> [What the task requires] Report how many lines contain the word "kind", with no other text.

> [Given information]
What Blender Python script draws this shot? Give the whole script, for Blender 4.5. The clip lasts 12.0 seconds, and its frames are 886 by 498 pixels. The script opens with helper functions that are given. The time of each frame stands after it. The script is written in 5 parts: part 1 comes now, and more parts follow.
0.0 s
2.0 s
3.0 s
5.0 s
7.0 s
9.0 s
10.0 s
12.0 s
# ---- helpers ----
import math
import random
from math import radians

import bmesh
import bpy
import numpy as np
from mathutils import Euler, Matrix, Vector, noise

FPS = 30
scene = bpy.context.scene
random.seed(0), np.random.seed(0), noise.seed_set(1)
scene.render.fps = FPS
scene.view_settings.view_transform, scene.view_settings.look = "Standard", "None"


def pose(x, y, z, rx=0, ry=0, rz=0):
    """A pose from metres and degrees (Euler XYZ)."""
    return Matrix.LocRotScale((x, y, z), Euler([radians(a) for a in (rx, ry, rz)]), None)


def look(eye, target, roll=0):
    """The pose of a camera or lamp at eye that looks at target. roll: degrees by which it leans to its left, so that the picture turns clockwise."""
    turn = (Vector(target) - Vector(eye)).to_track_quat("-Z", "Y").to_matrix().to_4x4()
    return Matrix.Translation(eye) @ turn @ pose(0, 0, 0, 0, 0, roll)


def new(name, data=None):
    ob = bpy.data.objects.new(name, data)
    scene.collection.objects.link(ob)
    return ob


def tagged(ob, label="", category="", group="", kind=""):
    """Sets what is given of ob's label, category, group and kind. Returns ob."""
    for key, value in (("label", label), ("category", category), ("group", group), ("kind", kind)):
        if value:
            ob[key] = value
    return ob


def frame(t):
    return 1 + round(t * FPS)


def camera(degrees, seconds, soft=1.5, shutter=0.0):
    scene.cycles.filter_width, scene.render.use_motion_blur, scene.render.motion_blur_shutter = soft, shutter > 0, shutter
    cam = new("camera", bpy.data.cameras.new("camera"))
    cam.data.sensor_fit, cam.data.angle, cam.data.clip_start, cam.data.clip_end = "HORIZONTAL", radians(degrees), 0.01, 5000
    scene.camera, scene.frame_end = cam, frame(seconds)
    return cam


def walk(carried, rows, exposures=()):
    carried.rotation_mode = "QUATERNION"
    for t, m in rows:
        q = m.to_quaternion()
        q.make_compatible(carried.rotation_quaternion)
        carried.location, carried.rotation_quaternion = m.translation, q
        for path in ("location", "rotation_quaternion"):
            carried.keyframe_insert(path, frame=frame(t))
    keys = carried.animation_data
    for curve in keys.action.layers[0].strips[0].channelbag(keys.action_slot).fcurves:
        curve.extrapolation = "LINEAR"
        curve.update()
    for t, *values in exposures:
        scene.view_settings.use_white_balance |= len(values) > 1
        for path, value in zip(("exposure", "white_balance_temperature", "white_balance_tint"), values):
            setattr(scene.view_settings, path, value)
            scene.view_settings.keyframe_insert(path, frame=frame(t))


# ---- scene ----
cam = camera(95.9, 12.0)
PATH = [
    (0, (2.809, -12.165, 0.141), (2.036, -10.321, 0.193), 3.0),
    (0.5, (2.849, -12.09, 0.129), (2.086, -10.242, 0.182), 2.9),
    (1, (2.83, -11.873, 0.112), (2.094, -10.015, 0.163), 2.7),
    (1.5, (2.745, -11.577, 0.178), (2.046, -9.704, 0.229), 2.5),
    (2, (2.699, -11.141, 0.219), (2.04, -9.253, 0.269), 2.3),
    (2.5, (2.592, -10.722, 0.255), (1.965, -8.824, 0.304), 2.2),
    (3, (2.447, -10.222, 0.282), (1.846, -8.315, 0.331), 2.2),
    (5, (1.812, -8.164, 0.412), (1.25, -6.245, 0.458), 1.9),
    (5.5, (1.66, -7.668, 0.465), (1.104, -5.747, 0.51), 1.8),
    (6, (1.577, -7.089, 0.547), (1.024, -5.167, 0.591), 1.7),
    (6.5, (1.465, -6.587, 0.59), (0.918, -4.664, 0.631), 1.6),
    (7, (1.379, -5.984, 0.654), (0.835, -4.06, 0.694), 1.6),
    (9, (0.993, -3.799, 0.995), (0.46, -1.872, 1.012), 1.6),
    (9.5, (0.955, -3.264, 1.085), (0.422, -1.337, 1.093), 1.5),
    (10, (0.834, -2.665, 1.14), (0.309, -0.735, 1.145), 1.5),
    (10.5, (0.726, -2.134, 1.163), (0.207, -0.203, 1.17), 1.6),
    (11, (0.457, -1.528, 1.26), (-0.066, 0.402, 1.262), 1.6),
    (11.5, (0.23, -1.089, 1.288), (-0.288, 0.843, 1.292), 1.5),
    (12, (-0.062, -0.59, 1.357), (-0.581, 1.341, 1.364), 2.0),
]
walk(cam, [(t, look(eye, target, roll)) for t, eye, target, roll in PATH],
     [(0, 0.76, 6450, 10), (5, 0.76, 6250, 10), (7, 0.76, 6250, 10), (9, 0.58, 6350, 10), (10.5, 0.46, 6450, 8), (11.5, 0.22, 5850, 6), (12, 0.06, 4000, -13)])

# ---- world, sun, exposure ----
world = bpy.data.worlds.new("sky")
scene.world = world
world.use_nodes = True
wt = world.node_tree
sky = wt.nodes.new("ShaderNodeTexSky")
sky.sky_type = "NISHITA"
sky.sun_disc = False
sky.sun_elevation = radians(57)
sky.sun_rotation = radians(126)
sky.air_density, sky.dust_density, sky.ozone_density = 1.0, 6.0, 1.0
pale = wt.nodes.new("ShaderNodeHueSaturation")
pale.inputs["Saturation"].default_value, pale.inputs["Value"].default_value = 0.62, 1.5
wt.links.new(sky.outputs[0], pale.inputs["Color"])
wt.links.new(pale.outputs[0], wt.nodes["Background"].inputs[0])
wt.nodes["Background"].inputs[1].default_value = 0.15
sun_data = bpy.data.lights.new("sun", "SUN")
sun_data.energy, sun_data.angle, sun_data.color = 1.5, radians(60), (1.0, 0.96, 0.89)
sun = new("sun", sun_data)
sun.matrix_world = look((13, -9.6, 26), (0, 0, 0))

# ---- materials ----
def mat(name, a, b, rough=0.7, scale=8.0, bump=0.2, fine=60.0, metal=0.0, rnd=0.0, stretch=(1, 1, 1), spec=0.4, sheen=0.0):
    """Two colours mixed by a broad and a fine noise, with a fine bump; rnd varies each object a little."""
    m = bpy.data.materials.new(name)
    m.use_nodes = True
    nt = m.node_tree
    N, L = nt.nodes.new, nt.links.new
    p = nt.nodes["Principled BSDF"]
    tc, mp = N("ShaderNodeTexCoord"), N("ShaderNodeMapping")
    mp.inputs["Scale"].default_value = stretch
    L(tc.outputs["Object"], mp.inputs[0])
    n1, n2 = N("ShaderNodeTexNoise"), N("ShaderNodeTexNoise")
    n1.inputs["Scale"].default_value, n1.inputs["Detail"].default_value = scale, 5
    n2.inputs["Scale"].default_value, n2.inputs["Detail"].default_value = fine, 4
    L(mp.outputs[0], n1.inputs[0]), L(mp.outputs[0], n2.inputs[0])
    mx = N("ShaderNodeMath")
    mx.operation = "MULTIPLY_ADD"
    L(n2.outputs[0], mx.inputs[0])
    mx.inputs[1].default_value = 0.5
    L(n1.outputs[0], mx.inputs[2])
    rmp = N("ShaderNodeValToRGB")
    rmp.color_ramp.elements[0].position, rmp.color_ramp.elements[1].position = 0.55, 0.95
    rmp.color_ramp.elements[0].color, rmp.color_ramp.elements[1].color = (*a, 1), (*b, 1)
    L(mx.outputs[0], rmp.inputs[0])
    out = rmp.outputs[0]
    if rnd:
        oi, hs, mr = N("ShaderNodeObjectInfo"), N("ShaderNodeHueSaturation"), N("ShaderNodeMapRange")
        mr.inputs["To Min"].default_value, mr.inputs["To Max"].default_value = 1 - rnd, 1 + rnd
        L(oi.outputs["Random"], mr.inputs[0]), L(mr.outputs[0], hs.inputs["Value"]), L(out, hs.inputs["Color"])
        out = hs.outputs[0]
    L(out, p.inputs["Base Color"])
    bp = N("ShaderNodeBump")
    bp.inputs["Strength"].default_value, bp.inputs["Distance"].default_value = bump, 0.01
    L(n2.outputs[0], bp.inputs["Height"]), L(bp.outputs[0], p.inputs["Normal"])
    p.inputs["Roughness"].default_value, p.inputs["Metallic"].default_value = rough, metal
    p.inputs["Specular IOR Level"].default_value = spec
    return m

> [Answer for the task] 3